Executive recommendations for implementation
Start with value streams, not tools. Map the full project-to-cash workflow, including time capture, milestone validation, billing approvals, invoice generation, revenue recognition, collections, and reporting. Identify where manual intervention exists because of policy, where it exists because of poor system design, and where it exists because data quality is weak.
Prioritize automation where operational friction and financial impact intersect. In most professional services firms, that means billing exception handling, project status synchronization, approval routing, revenue data reconciliation, and executive reporting latency. Build these capabilities on a reusable orchestration and integration foundation rather than as one-off fixes.

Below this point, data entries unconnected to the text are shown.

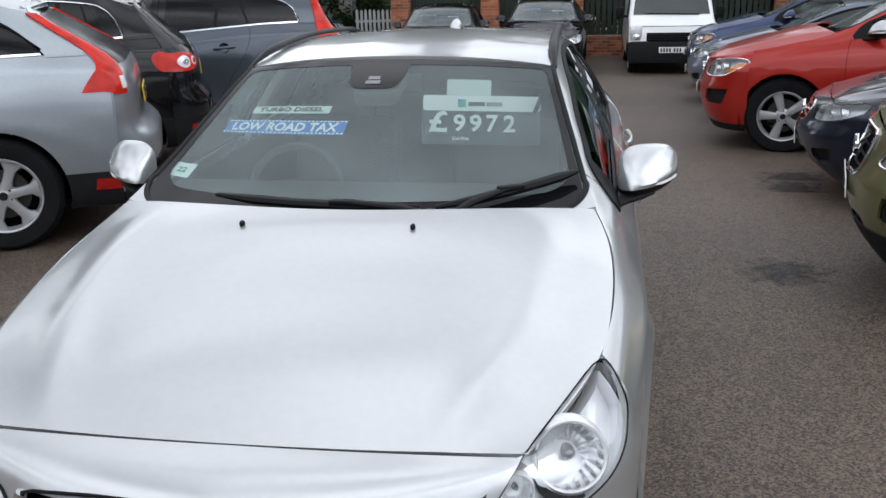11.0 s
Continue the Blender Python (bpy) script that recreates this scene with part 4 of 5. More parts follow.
def tail_slim(car, strip, const):
    """Narrow lamps down the corners."""
    zz = np.linspace(.835, 1.27, 30)
    inner = spline((.83, .70), (.95, .70), (1.05, .80), (1.15, .86), (1.28, .88))
    strip("tail_lamp", inner, spline((.83, .985), (1.0, .988), (1.06, .995), (1.28, .998)), zz, DEEP_RED_LENS, .010, "deep red tail lamp down the rear corner")


def flank(car, y, z):
    """A point of the body side by its length and height."""
    ks = [q(y) for q in car.keys] + [car.edge(y)]
    zs = [float(q[1]) for q in ks]
    n = int(np.clip(np.searchsorted(zs, z) - 1, 0, 5))
    f = (z - zs[n]) / (zs[n + 1] - zs[n])
    return car.S(y, n + f) if n < 5 else car.G(y, np.clip(f, 0, 1))


def flank_at(car, y, z):
    """A point of the body side at an exact height."""
    zi = z
    for _ in range(2):
        zi += z - float(flank(car, y, zi)[2])
    return flank(car, y, zi)


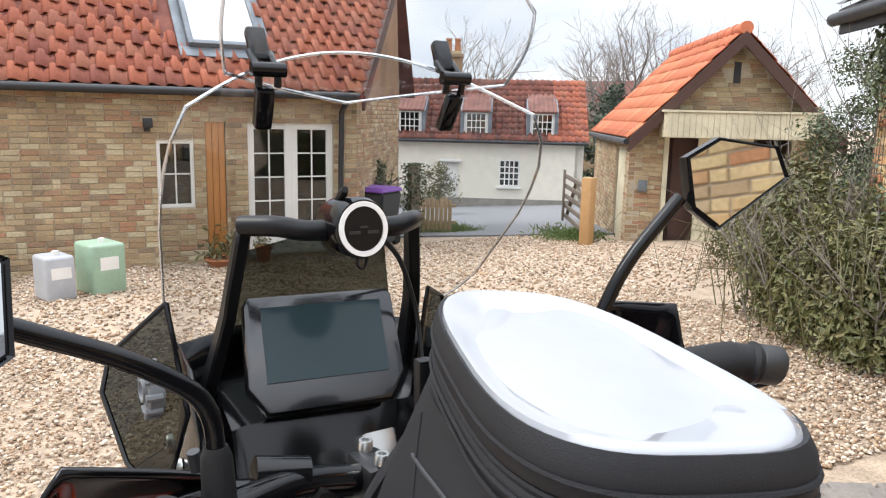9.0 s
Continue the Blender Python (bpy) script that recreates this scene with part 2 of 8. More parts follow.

Measure success with enterprise metrics: billing cycle time, invoice dispute rate, utilization reporting latency, revenue leakage, close-cycle effort, integration incident frequency, and forecast accuracy. These indicators provide a more credible ROI view than simple headcount reduction claims. They also help leadership evaluate whether automation is improving operational scalability and resilience.
For SysGenPro clients, the strategic opportunity is to position ERP automation as a connected enterprise operations program. When project delivery, finance automation systems, middleware architecture, API governance, and process intelligence are designed together, professional services firms can move from fragmented administration to intelligent workflow coordination that supports growth, margin discipline, and better client outcomes.